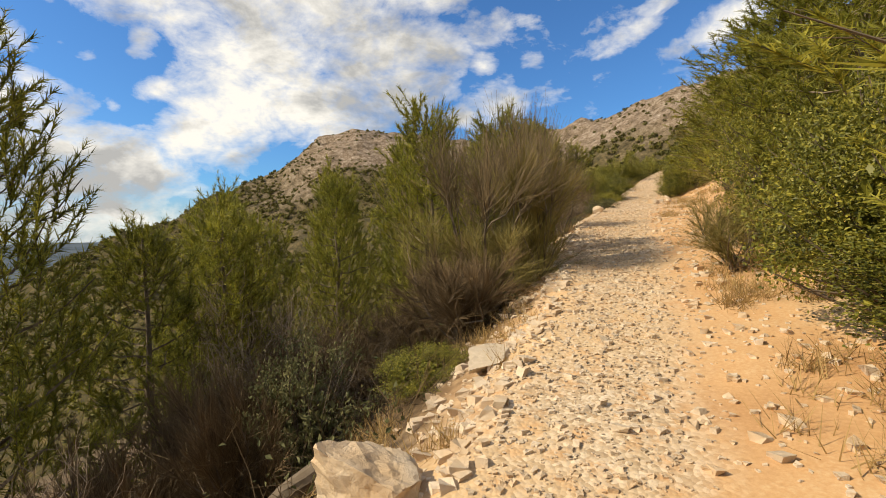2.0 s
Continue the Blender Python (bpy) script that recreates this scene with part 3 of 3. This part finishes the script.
# ---- rocks ----
def make_rock(size, seed, mat=STONE, name="boulder", flat=0.7, cuts=13):
    r = np.random.default_rng(seed)
    bm = bmesh.new()
    bmesh.ops.create_icosphere(bm, subdivisions=4, radius=1)
    planes = unit(r.normal(size=(cuts, 3)))
    offs = r.uniform(0.42, 0.78, cuts)
    for v in bm.verts:
        p = np.array(v.co)
        for n, o in zip(planes, offs):
            over = p @ n - o
            if over > 0:
                p = p - n * over * 0.98
        q = Vector(p)
        q *= 1 + 0.10 * noise.noise(q * 2.3 + Vector((seed, 0, 0))) + 0.09 * noise.noise(q * 5 + Vector((0, seed, 0))) + 0.05 * noise.noise(q * 13 + Vector((0, 0, seed)))
        v.co = Vector((q.x * size[0], q.y * size[1], q.z * size[2]))
    me = bpy.data.meshes.new(name)
    bm.to_mesh(me)
    bm.free()
    me.materials.append(mat)
    return new(name, me)


def rock(x, y, size, turn, seed, label, mat=STONE, sink=0.3, name="boulder"):
    ob = make_rock(size, seed, mat, name)
    ob.matrix_basis = pose(x, y, ground_at(x, y) + size[2] * (1 - sink) * 0.6, 6, -5, turn)
    return tagged(ob, label, "rock", group="rocks along the path")


rock(-1.55, 5.95, (0.30, 0.24, 0.26), 20, 1, "ochre limestone boulder at the edge of the path")
rock(-1.45, 2.05, (0.26, 0.20, 0.15), 40, 2, "flat grey-brown rock in the shade of a bush", GREYSTONE)
rock(-1.30, 2.5, (0.2, 0.14, 0.12), 80, 12, "grey-brown rock in the shade of a bush", GREYSTONE)
rock(-1.55, 1.5, (0.16, 0.12, 0.1), 10, 3, "small pale rock under a bush", STONE)
rock(-1.50, 7.3, (0.28, 0.18, 0.10), 60, 4, "flat grey slab at the edge of the path", GREYSTONE)
rock(-2.10, 18.5, (0.17, 0.22, 0.15), 15, 5, "pale upright stone at the path's edge", GREYSTONE)
rock(-0.75, 21.5, (0.25, 0.19, 0.13), 30, 6, "smooth pale limestone boulder half sunk in the path")
rock(-0.25, 21.6, (0.13, 0.10, 0.08), 70, 7, "rounded grey rock on the bank", GREYSTONE)
rock(-0.30, 22.7, (0.11, 0.10, 0.16), 0, 8, "pale stone standing on the bank")
rock(-0.50, 22.3, (0.12, 0.09, 0.07), 50, 9, "small grey rock on the bank", GREYSTONE)
rock(-0.05, 37.8, (0.16, 0.12, 0.10), 30, 10, "pale rock at the foot of the bank")
rock(0.25, 39.4, (0.22, 0.16, 0.14), 100, 11, "grey-white boulder on the scree", GREYSTONE)
rock(-2.10, 39.9, (0.13, 0.10, 0.09), 20, 13, "ochre stone in the bush's shade")
rock(-2.15, 40.6, (0.18, 0.14, 0.12), 70, 14, "grey stone in the bush's shade", GREYSTONE)
rock(-2.05, 41.4, (0.2, 0.13, 0.10), 140, 15, "grey stone under the bush", GREYSTONE)
crag = make_rock((9.5, 6, 6.0), 31, GREYSTONE, "rock_crag", cuts=22)
for v in crag.data.vertices:
    v.co *= 1 + 0.20 * noise.noise(Vector((v.co.x * 0.6, v.co.y * 0.6, v.co.z * 0.14))) + 0.14 * noise.noise(Vector((v.co.x * 1.6, v.co.y * 1.6, v.co.z * 0.5)))
crag.matrix_basis = pose(-29.5, 104.4, 8.8, 4, 6, 25)
tagged(crag, "grey limestone crag standing out of the hillside", "rock")

log = Shape()
log.twig(bent((-2.75, 6.25, ground_at(-2.75, 6.25) + 0.09), (-2.35, 6.75, ground_at(-2.35, 6.75) + 0.12), 6, 0.02, 0.01), 0.075, 0.06, 10)
tagged(new("log", log.mesh("log", BARK)), "short dark log lying on the slope", "log")
for k in range(14):
    stick = Shape()
    x, y = -3.1 + rng.normal() * 0.3, 6.3 + rng.normal() * 0.3
    a = 2.4 + rng.normal() * 0.25
    dx, dy = math.cos(a) * 0.4, math.sin(a) * 0.4
    stick.twig(bent((x - dx, y - dy, ground_at(x - dx, y - dy) + 0.05), (x + dx, y + dy, ground_at(x + dx, y + dy) + 0.08), 5, 0.05, 0.02), 0.012, 0.006, 5)
    tagged(new("fallen_branch", stick.mesh("fallen_branch", DEADWOOD)), "dry grey fallen branch on the slope", "branch", group="fallen branches")

# ---- dry grass, stones and far scrub ----
grass = Shape()
for k in range(3600):
    y = rng.uniform(1, 50)
    right = np.interp(y, PATH_Y, PATH_RIGHT)
    left = np.interp(y, PATH_Y, PATH_LEFT)
    x = right + 0.35 + abs(rng.normal()) * 1.3 if rng.uniform() < 0.68 else left - 0.12 - abs(rng.normal()) * 0.7
    if waves(np.float64(x), np.float64(y), 0.9, 21) < 0.02:
        continue
    n = 44
    z = ground_at(x, y)
    at = np.array((x, y, z - 0.01)) + rng.normal(size=(n, 3)) * (0.06, 0.06, 0.0)
    d = unit(rng.normal(size=(n, 3)) * 0.55 + (0, 0, 0.8))
    grass.needles(at, d, rng.uniform(0.06, 0.2, n), np.full(n, 0.006))
tagged(new("dry_grass", grass.mesh("dry_grass", STRAW)), "tufts of dry straw-coloured grass on the bank", "grass", kind="stuff")


tangle, low = Shape(), Shape()
for k in range(3600):
    y = rng.uniform(-2, 50)
    x = np.interp(y, PATH_Y, PATH_LEFT) - 0.6 - 9.0 * rng.uniform() ** 1.3
    z, n = ground_at(x, y), 20
    if k % 3:
        tuft = 0.5 + rng.uniform() ** 2
        at = np.array((x, y, z)) + rng.normal(size=(n, 3)) * (0.13, 0.13, 0.02)
        tangle.spray(at, unit(rng.normal(size=(n, 3)) * 0.55 + (0, 0, 0.75)), tuft * rng.uniform(0.15, 0.6, n), np.full(n, 0.0032), 0.12, 3)
    else:
        n = 80
        at = np.array((x, y, z + 0.14)) + rng.normal(size=(n, 3)) * (0.2, 0.2, 0.13)
        low.leaves(at, unit(rng.normal(size=(n, 3)) + (0, 0, 0.6)), rng.uniform(0.03, 0.055, n), rng.uniform(0.014, 0.028, n))
tagged(new("dry_undergrowth", tangle.mesh("dry_undergrowth", DRY)), "tangle of thin dry brown stalks on the slope", "undergrowth", kind="stuff")
tagged(new("green_undergrowth", low.mesh("green_undergrowth", GREY)), "low grey-green leafy undergrowth on the slope", "undergrowth", kind="stuff")


def pebble(seed):
    r = np.random.default_rng(seed)
    v = np.array([(x, y, z) for x in (-1, 1) for y in (-1, 1) for z in (-1, 1)], float) * (1, 0.78, 0.52)
    v = v * r.uniform(0.55, 1.1, (8, 1)) + r.normal(size=(8, 3)) * 0.16
    return v, np.array([(0, 1, 3, 2), (4, 6, 7, 5), (0, 4, 5, 1), (2, 3, 7, 6), (0, 2, 6, 4), (1, 5, 7, 3)])


PEBBLES = [pebble(k) for k in range(24)]


def strewn(count, seed, spread, low, high, y0=0.5, y1=52.0):
    r = np.random.default_rng(seed)
    y = r.uniform(y0, y1, count)
    left, right = np.interp(y, PATH_Y, PATH_LEFT), np.interp(y, PATH_Y, PATH_RIGHT)
    x = left + (right - left) * r.uniform(0, 1, count) + r.normal(size=count) * spread
    size = low + (high - low) * r.uniform(0, 1, count) ** 3
    return x, y, land(x, y)[0], size, r


def joined_stones(name, count, seed, spread, low, high, mat, label, outer=None):
    x, y, z, size, r = strewn(count, seed, spread, low, high)
    if outer is not None and outer > 0:
        x = np.interp(y, PATH_Y, PATH_RIGHT) + outer + np.abs(r.normal(size=count)) * spread
        z = land(x, y)[0]
    elif outer is not None:
        x = np.interp(y, PATH_Y, PATH_LEFT) + outer - np.abs(r.normal(size=count)) * spread * 1.6 + 0.18
        z = land(x, y)[0]
    out, faces = [], []
    for k in range(count):
        v, f = PEBBLES[k % 24]
        a = r.uniform(0, 6.283)
        c, s = math.cos(a), math.sin(a)
        p = v * size[k]
        p = np.stack([p[:, 0] * c - p[:, 1] * s, p[:, 0] * s + p[:, 1] * c, p[:, 2]], -1) + (x[k], y[k], z[k] + size[k] * 0.24)
        out.append(p)
        faces.append(f + 8 * k)
    me = mesh_of(name, np.concatenate(out), np.concatenate(faces), mat)
    return tagged(new(name, me), label, "gravel", kind="stuff")


joined_stones("gravel", 34000, 5, 0.10, 0.006, 0.019, STONE, "pale angular limestone gravel on the path")
joined_stones("scree_stones", 9000, 6, 0.45, 0.008, 0.034, STONE, "loose angular stones on the path's edges")
joined_stones("edge_rubble", 7500, 9, 0.28, 0.012, 0.052, STONE, "rubble of broken limestone along the path's outer edge", -0.12)
joined_stones("bank_stones", 7000, 10, 1.1, 0.008, 0.04, STONE, "small stones scattered over the ochre bank", 0.05)


def scrub(name, count, seed, r0, r1, size, label, dense=14):
    """Rough leafy mounds over the hills, each a ragged heap of small faces."""
    r = np.random.default_rng(seed)
    verts, many = [], count * 12
    a, d = np.radians(r.uniform(-38, 92, many)), r0 + (r1 - r0) * r.uniform(0, 1, many) ** 0.6
    x, y = HUB[0] - np.sin(a) * d, 26 + np.cos(a) * d
    z, g, e, k = land(x, y)
    keep = ~((np.abs(x + 0.5) < 8) & (y < 75)) & (r.uniform(0, 1, many) > 0.86 * k) & (waves(x, y, 14, 31, 3) > -0.25 + r.normal(size=many) * 0.3)
    for x, y, z, k in list(zip(x[keep], y[keep], z[keep], k[keep]))[:count]:
        s = size * r.uniform(0.5, 1.3) * (0.8 if k > 0.5 else 1)
        tall = r.uniform(0.9, 1.9)
        m = r.normal(size=(dense, 3))
        m = unit(m) * (1, 1, 0.5 * tall) + (0, 0, 0.42 * tall)
        m = np.maximum(m, (-9, -9, 0.02)) * s * r.uniform(0.6, 1.05, (dense, 1))
        u1 = unit(r.normal(size=(dense, 3)) + unit(m) * -0.2) * s * 0.5
        u2 = unit(np.cross(u1, unit(m) + r.normal(size=(dense, 3)) * 0.4)) * s * 0.42
        verts.append((np.stack([m - u1, m + u2, m + u1, m - u2], 1) + (x, y, z)).reshape(-1, 3))
    v = np.concatenate(verts)
    me = mesh_of(name, v, np.arange(len(v)).reshape(-1, 4), FARGREEN)
    return tagged(new(name, me), label, "scrub", kind="stuff")


scrub("slope_scrub", 5200, 41, 9, 80, 0.5, "dark green scrub covering the slope below the path", 44)
scrub("hill_scrub", 12000, 42, 60, 290, 0.8, "dark green scrub dotted over the rocky hill", 22)

# ---- stones that can be told apart on the path ----
STONE_MESHES = []
for k in range(12):
    v, f = PEBBLES[k]
    STONE_MESHES.append(mesh_of("stone", v, f, STONE))
x, y, z, size, r = strewn(300, 8, 0.35, 0.014, 0.042, 1.0, 46.0)
for k in range(300):
    ob = new("stone", STONE_MESHES[k % 12])
    ob.parent = ground
    ob.matrix_basis = pose(x[k], y[k], z[k] + size[k] * 0.2, r.uniform(-15, 15), r.uniform(-15, 15), r.uniform(0, 360)) @ Matrix.Diagonal((size[k], size[k], size[k], 1))
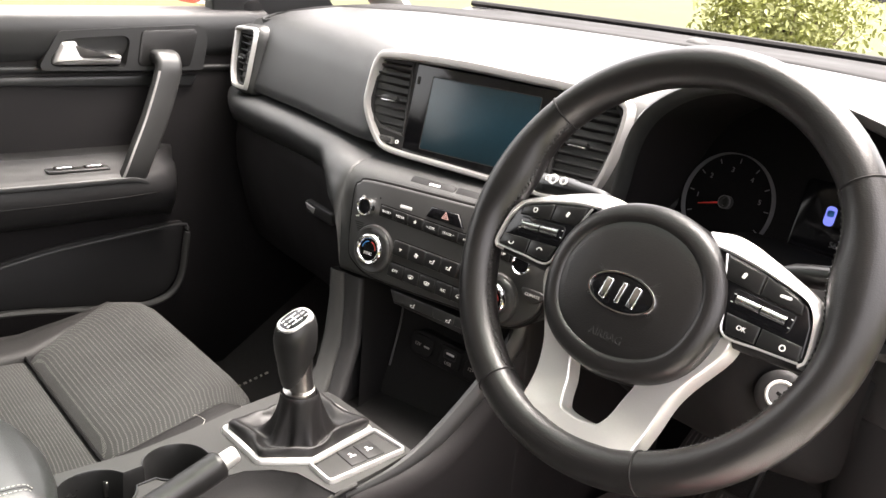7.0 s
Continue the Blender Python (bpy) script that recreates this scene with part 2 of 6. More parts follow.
RUBBER = mat("ribbed_black_rubber", (0.055, 0.048, 0.045), 0.6, bump=0.2, scale=500, var=0.3)
ORANGE = mat("orange_red_plastic", (0.85, 0.12, 0.02), 0.35, var=0.06)
PAINT = mat("red_car_paint", (0.45, 0.012, 0.010), 0.2, var=0.05, coat=1.0)
TRIMGREY = mat("pale_grey_pillar_cloth", (0.42, 0.40, 0.375), 0.9, bump=0.3, scale=900, var=0.08)
WORNRUBBER = mat("worn_grey_rubber", (0.115, 0.102, 0.094), 0.7, bump=0.35, scale=420, var=0.45, spec=0.3)
STEEL = mat("bare_steel", (0.35, 0.34, 0.33), 0.35, metal=1.0, var=0.1)

# ---- outside: lawn, drive, shrub ----
def ground_material(name, c1, c2, scale):
    m = mat(name, c1, 0.95, bump=0.8, scale=60, var=0.35)
    nt = m.node_tree
    n = nt.nodes.new("ShaderNodeTexNoise")
    n.inputs["Scale"].default_value = scale
    mx = nt.nodes.new("ShaderNodeMix")
    mx.data_type = "RGBA"
    mx.inputs[6].default_value, mx.inputs[7].default_value = (*c1, 1), (*c2, 1)
    nt.links.new(n.outputs["Fac"], mx.inputs[0])
    nt.links.new(mx.outputs[2], nt.nodes["Principled BSDF"].inputs["Base Color"])
    return m


LAWN = ground_material("sunlit_grass", (0.034, 0.042, 0.003), (0.050, 0.050, 0.005), 0.8)
bm = bmesh.new()
bmesh.ops.create_grid(bm, x_segments=60, y_segments=60, size=400)
for v in bm.verts:
    d = max(0.0, v.co.length - 12)
    v.co.z = -0.1 + 0.6 * noise.noise(v.co * 0.02) * min(1, d / 60)
tagged(part("ground", bm, LAWN, smooth=60), "yellow-green mown lawn around the parked car", "lawn", kind="structure")

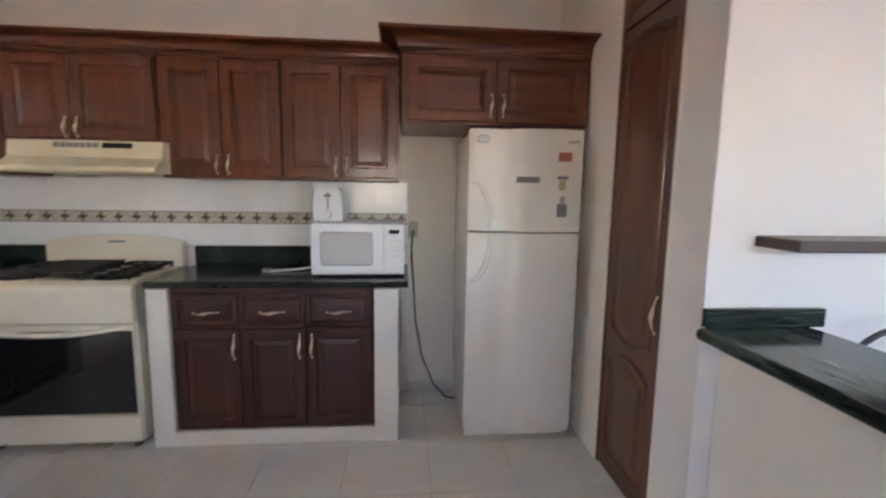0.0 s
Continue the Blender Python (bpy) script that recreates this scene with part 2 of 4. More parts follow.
M_CONCRETE = shader("cast_concrete", (0.80, 0.73, 0.66), 0.75, second=(0.60, 0.53, 0.47), scale=7, bump=0.25, bump_scale=120)
M_PVC = shader("white_pvc", (0.72, 0.72, 0.70), 0.4, vary=0.06, scale=8)
M_TAP = shader("old_brass_tap", (0.09, 0.06, 0.042), 0.45, 0.8, vary=0.3, scale=40)
M_HELMET = shader("white_hard_plastic", (0.84, 0.84, 0.86), 0.25, vary=0.03, scale=8, coat=0.3)
M_RED = shader("red_print", (0.55, 0.035, 0.05), 0.4)
M_PINK = shader("faded_red_print", (0.55, 0.17, 0.13), 0.5, vary=0.3, scale=60)
M_BLUE = shader("blue_print", (0.03, 0.28, 0.62), 0.4, vary=0.15, scale=60)
M_YELLOW = shader("yellow_painted_pole", (0.62, 0.40, 0.03), 0.45, vary=0.12, scale=25)
M_GREEN = shader("green_plastic", (0.03, 0.30, 0.17), 0.35, vary=0.05, scale=20)
M_RACK = shader("beige_rack_plastic", (0.50, 0.465, 0.38), 0.45, vary=0.08, scale=20)
M_MAT = shader("beige_bath_mat", (0.62, 0.48, 0.36), 0.95, vary=0.15, scale=30, bump=0.6, bump_scale=300)
M_MATEDGE = shader("red_brown_binding", (0.28, 0.10, 0.06), 0.9, vary=0.15, scale=40)
M_PIN = shader("clothes_peg_wood", (0.52, 0.33, 0.21), 0.6, vary=0.2, scale=60)
M_LEAF = shader("leaf", (0.13, 0.30, 0.05), 0.5, second=(0.035, 0.11, 0.025), scale=3)
M_LEAF2 = shader("pale_leaf", (0.30, 0.42, 0.05), 0.5, second=(0.10, 0.22, 0.03), scale=3)
M_BARK = shader("bark", (0.20, 0.15, 0.11), 0.9, vary=0.35, scale=8, bump=0.5, bump_scale=30)
M_EARTH = shader("bare_earth", (0.24, 0.19, 0.14), 0.95, vary=0.25, scale=1.5, bump=0.4, bump_scale=20)
M_DINING = shader("pale_blue_grey_paint", (0.72, 0.75, 0.80), 0.75, vary=0.03, scale=1.2, bump=0.08, bump_scale=60)
M_TAN = shader("tan_print", (0.50, 0.36, 0.24), 0.5)
M_PRINTGREY = shader("grey_print", (0.22, 0.21, 0.20), 0.5)


# ---- building helpers ----
def thing(name, label, category, at=(0, 0, 0), group="", kind=""):
    ob = new(name)
    ob.location = at
    ob.empty_display_size = 0.1
    return tagged(ob, label, category, group, kind)


def link_mesh(name, bm, material, smooth=False):
    me = bpy.data.meshes.new(name)
    bmesh.ops.recalc_face_normals(bm, faces=bm.faces)
    if smooth:
        for face in bm.faces:
            face.smooth = True
    bm.to_mesh(me)
    bm.free()
    me.materials.append(material)
    ob = new(name, me)
    if smooth:
        me.set_sharp_from_angle(angle=radians(38))
    return ob


def part(name, bm, material, parent, label="", smooth=False):
    """Links a bmesh given in world metres as one mesh under a thing or a part."""
    ob = link_mesh(name, bm, material, smooth)
    ob.parent = parent
    if parent.parent is None:
        ob.matrix_parent_inverse = Matrix.Translation(-parent.location)
    return tagged(ob, label)


def solid(name, bm, material, label, category, kind="", group="", smooth=False):
    return tagged(link_mesh(name, bm, material, smooth), label, category, group, kind)


def box(x0, x1, y0, y1, z0, z1, bevel=0.0, bm=None, segments=2):
    bm = bm or bmesh.new()
    made = bmesh.ops.create_cube(bm, size=1)["verts"]
    for v in made:
        v.co = Vector((x0 + (v.co.x + 0.5) * (x1 - x0), y0 + (v.co.y + 0.5) * (y1 - y0), z0 + (v.co.z + 0.5) * (z1 - z0)))
    if bevel:
        edges = list({e for v in made for e in v.link_edges})
        bmesh.ops.bevel(bm, geom=edges, offset=bevel, segments=segments, profile=0.5, affect="EDGES")
    return bm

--

Directive
Of the lines above, extract only those from the line with "finishes the script." to the line with "return new(name, me)", both included, exactly as written.

Task output
Continue the Blender Python (bpy) script that recreates this scene with part 3 of 3. This part finishes the script.
# ---- rocks ----
def make_rock(size, seed, mat=STONE, name="boulder", flat=0.7, cuts=13):
    r = np.random.default_rng(seed)
    bm = bmesh.new()
    bmesh.ops.create_icosphere(bm, subdivisions=4, radius=1)
    planes = unit(r.normal(size=(cuts, 3)))
    offs = r.uniform(0.42, 0.78, cuts)
    for v in bm.verts:
        p = np.array(v.co)
        for n, o in zip(planes, offs):
            over = p @ n - o
            if over > 0:
                p = p - n * over * 0.98
        q = Vector(p)
        q *= 1 + 0.10 * noise.noise(q * 2.3 + Vector((seed, 0, 0))) + 0.09 * noise.noise(q * 5 + Vector((0, seed, 0))) + 0.05 * noise.noise(q * 13 + Vector((0, 0, seed)))
        v.co = Vector((q.x * size[0], q.y * size[1], q.z * size[2]))
    me = bpy.data.meshes.new(name)
    bm.to_mesh(me)
    bm.free()
    me.materials.append(mat)
    return new(name, me)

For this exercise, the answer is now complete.